WHAT YOU WILL DO:
Repeat every line exactly, keeping the pictures out of the copy.

RAW DATA:

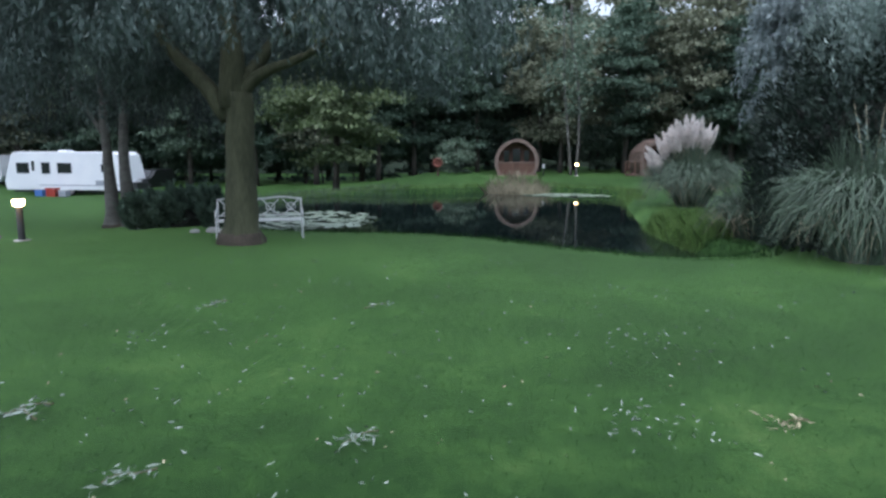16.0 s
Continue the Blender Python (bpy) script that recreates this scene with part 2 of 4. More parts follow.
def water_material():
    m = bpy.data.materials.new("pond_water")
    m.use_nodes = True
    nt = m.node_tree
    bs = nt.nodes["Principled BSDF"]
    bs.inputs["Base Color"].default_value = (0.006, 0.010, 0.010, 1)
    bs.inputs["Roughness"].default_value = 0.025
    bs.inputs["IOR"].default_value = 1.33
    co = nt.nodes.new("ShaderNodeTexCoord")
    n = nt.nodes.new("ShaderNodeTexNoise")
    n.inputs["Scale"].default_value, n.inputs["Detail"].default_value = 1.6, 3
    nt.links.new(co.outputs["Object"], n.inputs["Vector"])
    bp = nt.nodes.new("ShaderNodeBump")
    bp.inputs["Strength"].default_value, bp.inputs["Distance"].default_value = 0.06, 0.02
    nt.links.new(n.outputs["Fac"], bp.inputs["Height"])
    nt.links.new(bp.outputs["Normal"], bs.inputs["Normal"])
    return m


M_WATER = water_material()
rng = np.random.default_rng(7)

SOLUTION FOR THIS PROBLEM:
16.0 s
Continue the Blender Python (bpy) script that recreates this scene with part 2 of 4. More parts follow.
def water_material():
    m = bpy.data.materials.new("pond_water")
    m.use_nodes = True
    nt = m.node_tree
    bs = nt.nodes["Principled BSDF"]
    bs.inputs["Base Color"].default_value = (0.006, 0.010, 0.010, 1)
    bs.inputs["Roughness"].default_value = 0.025
    bs.inputs["IOR"].default_value = 1.33
    co = nt.nodes.new("ShaderNodeTexCoord")
    n = nt.nodes.new("ShaderNodeTexNoise")
    n.inputs["Scale"].default_value, n.inputs["Detail"].default_value = 1.6, 3
    nt.links.new(co.outputs["Object"], n.inputs["Vector"])
    bp = nt.nodes.new("ShaderNodeBump")
    bp.inputs["Strength"].default_value, bp.inputs["Distance"].default_value = 0.06, 0.02
    nt.links.new(n.outputs["Fac"], bp.inputs["Height"])
    nt.links.new(bp.outputs["Normal"], bs.inputs["Normal"])
    return m


M_WATER = water_material()
rng = np.random.default_rng(7)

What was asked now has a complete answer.